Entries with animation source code
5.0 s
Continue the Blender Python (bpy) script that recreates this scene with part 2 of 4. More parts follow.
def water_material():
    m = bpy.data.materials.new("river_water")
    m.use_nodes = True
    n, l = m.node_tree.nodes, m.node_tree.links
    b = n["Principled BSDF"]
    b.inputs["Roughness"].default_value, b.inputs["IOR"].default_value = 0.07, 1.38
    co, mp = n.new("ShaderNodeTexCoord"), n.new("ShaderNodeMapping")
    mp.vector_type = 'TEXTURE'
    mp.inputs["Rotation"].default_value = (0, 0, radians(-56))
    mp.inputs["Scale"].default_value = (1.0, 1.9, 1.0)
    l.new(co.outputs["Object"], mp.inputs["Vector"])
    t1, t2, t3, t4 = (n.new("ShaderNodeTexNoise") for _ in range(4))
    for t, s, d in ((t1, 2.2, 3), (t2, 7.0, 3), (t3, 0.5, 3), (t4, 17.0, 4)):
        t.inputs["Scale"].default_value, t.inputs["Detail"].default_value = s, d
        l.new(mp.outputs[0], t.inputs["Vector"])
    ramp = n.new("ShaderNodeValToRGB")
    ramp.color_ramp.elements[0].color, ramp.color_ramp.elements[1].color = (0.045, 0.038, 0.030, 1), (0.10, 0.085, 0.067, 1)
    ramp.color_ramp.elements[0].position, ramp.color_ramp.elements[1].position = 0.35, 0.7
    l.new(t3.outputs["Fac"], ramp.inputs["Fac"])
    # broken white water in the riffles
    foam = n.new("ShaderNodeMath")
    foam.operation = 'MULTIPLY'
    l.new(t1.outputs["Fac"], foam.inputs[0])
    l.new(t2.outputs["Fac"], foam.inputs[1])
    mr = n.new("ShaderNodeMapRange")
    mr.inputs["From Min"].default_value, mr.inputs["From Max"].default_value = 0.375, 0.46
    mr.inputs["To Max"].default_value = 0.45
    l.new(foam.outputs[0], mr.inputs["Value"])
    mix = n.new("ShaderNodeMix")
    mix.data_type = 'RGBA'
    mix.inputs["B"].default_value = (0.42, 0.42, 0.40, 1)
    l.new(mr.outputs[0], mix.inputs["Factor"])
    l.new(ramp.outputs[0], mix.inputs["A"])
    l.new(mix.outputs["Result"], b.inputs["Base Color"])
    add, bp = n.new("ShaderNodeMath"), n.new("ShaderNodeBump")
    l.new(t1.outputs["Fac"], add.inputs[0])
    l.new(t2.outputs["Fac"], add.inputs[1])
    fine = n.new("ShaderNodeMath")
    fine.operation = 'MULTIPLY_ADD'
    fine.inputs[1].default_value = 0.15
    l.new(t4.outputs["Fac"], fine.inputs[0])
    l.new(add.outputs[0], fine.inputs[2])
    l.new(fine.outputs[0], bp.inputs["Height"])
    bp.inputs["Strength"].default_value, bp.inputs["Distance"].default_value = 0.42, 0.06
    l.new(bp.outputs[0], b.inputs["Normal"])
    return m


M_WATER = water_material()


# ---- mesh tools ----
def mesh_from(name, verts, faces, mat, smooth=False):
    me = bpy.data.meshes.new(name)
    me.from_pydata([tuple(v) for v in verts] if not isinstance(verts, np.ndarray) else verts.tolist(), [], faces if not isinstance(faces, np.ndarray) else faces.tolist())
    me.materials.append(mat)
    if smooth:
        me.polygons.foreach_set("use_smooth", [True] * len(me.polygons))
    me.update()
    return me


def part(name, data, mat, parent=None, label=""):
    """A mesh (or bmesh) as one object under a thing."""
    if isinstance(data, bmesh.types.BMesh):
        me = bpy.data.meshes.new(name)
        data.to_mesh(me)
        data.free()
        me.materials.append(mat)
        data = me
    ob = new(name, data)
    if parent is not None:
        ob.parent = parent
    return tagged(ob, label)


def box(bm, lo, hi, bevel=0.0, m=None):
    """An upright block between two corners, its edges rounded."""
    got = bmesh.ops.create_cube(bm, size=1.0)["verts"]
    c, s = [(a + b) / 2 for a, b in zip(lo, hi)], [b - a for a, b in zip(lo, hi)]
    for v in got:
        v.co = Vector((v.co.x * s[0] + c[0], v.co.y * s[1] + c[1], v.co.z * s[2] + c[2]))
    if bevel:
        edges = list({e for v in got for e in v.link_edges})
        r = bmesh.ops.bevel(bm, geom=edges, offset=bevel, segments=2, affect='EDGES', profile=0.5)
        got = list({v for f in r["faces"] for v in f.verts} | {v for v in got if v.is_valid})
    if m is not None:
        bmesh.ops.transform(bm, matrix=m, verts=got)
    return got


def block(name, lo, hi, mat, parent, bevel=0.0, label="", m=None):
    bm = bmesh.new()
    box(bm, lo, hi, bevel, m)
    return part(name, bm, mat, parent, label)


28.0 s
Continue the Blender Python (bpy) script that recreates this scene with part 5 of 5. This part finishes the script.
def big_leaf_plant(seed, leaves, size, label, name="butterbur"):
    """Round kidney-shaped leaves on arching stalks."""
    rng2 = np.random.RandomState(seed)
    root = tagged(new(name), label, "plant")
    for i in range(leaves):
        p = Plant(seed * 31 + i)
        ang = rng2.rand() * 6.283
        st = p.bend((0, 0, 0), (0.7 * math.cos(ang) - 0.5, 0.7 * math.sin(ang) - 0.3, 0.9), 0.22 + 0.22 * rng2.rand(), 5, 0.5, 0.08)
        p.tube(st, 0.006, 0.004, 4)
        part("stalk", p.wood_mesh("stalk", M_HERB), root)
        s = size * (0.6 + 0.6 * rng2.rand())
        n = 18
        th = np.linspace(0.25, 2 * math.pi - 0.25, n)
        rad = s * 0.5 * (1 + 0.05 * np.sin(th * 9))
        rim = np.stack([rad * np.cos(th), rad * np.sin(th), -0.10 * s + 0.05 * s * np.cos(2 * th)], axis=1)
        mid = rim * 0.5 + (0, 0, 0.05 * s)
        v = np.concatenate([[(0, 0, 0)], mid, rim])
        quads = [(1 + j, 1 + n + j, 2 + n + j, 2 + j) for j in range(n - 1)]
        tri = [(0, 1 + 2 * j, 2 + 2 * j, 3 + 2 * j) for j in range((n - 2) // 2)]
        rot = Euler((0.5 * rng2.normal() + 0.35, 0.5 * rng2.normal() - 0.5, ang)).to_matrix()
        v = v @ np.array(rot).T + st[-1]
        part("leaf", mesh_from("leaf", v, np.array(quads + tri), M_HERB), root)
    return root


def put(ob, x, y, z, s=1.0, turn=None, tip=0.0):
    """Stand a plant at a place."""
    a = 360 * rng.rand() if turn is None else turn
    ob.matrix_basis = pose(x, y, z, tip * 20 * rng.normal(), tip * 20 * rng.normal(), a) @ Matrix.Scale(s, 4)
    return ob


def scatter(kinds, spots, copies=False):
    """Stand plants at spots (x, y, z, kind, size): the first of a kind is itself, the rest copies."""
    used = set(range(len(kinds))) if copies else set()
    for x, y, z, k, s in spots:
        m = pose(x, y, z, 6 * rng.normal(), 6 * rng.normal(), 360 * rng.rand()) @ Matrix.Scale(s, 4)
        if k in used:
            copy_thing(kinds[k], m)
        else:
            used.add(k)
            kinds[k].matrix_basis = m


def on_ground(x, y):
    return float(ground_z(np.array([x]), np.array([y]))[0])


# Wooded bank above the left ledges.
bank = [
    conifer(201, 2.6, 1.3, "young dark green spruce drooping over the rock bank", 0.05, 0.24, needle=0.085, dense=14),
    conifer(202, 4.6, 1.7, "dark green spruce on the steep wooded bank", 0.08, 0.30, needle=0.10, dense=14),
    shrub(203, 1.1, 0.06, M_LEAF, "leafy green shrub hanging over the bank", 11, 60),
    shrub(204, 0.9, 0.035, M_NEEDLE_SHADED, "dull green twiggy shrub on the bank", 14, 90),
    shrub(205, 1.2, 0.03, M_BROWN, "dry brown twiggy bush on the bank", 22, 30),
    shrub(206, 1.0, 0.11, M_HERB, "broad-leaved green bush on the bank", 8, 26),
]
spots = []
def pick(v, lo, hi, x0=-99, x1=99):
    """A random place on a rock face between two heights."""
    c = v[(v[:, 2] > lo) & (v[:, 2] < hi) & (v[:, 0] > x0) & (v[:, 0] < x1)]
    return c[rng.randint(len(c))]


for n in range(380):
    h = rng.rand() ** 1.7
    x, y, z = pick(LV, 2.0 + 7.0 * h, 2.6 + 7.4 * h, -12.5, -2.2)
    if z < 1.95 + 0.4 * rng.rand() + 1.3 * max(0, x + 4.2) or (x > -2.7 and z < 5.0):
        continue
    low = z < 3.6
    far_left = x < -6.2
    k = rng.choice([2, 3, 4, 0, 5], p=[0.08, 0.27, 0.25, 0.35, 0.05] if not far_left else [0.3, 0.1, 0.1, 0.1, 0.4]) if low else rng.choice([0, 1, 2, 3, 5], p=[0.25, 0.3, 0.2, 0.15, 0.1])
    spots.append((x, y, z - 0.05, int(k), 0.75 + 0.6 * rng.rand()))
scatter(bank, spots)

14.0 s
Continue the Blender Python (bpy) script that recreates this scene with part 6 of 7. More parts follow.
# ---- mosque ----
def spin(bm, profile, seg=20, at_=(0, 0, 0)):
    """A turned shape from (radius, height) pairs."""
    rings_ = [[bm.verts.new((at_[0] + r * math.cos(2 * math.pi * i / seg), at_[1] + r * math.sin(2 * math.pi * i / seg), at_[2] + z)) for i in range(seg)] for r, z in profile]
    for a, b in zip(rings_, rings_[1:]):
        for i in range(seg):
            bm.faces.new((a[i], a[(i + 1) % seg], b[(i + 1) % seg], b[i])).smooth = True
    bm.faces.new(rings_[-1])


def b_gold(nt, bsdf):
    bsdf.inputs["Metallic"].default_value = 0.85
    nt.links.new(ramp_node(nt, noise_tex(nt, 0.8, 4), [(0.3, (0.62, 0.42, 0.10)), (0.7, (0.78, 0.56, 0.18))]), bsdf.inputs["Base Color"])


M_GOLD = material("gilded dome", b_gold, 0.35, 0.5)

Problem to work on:
Of the lines above, extract only those from the line with "finishes the script." to the line with "return float(ground_z(np.array([x]), np.array([y]))[0])", both included, exactly as written.

The completed task:
Continue the Blender Python (bpy) script that recreates this scene with part 5 of 5. This part finishes the script.
def big_leaf_plant(seed, leaves, size, label, name="butterbur"):
    """Round kidney-shaped leaves on arching stalks."""
    rng2 = np.random.RandomState(seed)
    root = tagged(new(name), label, "plant")
    for i in range(leaves):
        p = Plant(seed * 31 + i)
        ang = rng2.rand() * 6.283
        st = p.bend((0, 0, 0), (0.7 * math.cos(ang) - 0.5, 0.7 * math.sin(ang) - 0.3, 0.9), 0.22 + 0.22 * rng2.rand(), 5, 0.5, 0.08)
        p.tube(st, 0.006, 0.004, 4)
        part("stalk", p.wood_mesh("stalk", M_HERB), root)
        s = size * (0.6 + 0.6 * rng2.rand())
        n = 18
        th = np.linspace(0.25, 2 * math.pi - 0.25, n)
        rad = s * 0.5 * (1 + 0.05 * np.sin(th * 9))
        rim = np.stack([rad * np.cos(th), rad * np.sin(th), -0.10 * s + 0.05 * s * np.cos(2 * th)], axis=1)
        mid = rim * 0.5 + (0, 0, 0.05 * s)
        v = np.concatenate([[(0, 0, 0)], mid, rim])
        quads = [(1 + j, 1 + n + j, 2 + n + j, 2 + j) for j in range(n - 1)]
        tri = [(0, 1 + 2 * j, 2 + 2 * j, 3 + 2 * j) for j in range((n - 2) // 2)]
        rot = Euler((0.5 * rng2.normal() + 0.35, 0.5 * rng2.normal() - 0.5, ang)).to_matrix()
        v = v @ np.array(rot).T + st[-1]
        part("leaf", mesh_from("leaf", v, np.array(quads + tri), M_HERB), root)
    return root


def put(ob, x, y, z, s=1.0, turn=None, tip=0.0):
    """Stand a plant at a place."""
    a = 360 * rng.rand() if turn is None else turn
    ob.matrix_basis = pose(x, y, z, tip * 20 * rng.normal(), tip * 20 * rng.normal(), a) @ Matrix.Scale(s, 4)
    return ob


def scatter(kinds, spots, copies=False):
    """Stand plants at spots (x, y, z, kind, size): the first of a kind is itself, the rest copies."""
    used = set(range(len(kinds))) if copies else set()
    for x, y, z, k, s in spots:
        m = pose(x, y, z, 6 * rng.normal(), 6 * rng.normal(), 360 * rng.rand()) @ Matrix.Scale(s, 4)
        if k in used:
            copy_thing(kinds[k], m)
        else:
            used.add(k)
            kinds[k].matrix_basis = m


def on_ground(x, y):
    return float(ground_z(np.array([x]), np.array([y]))[0])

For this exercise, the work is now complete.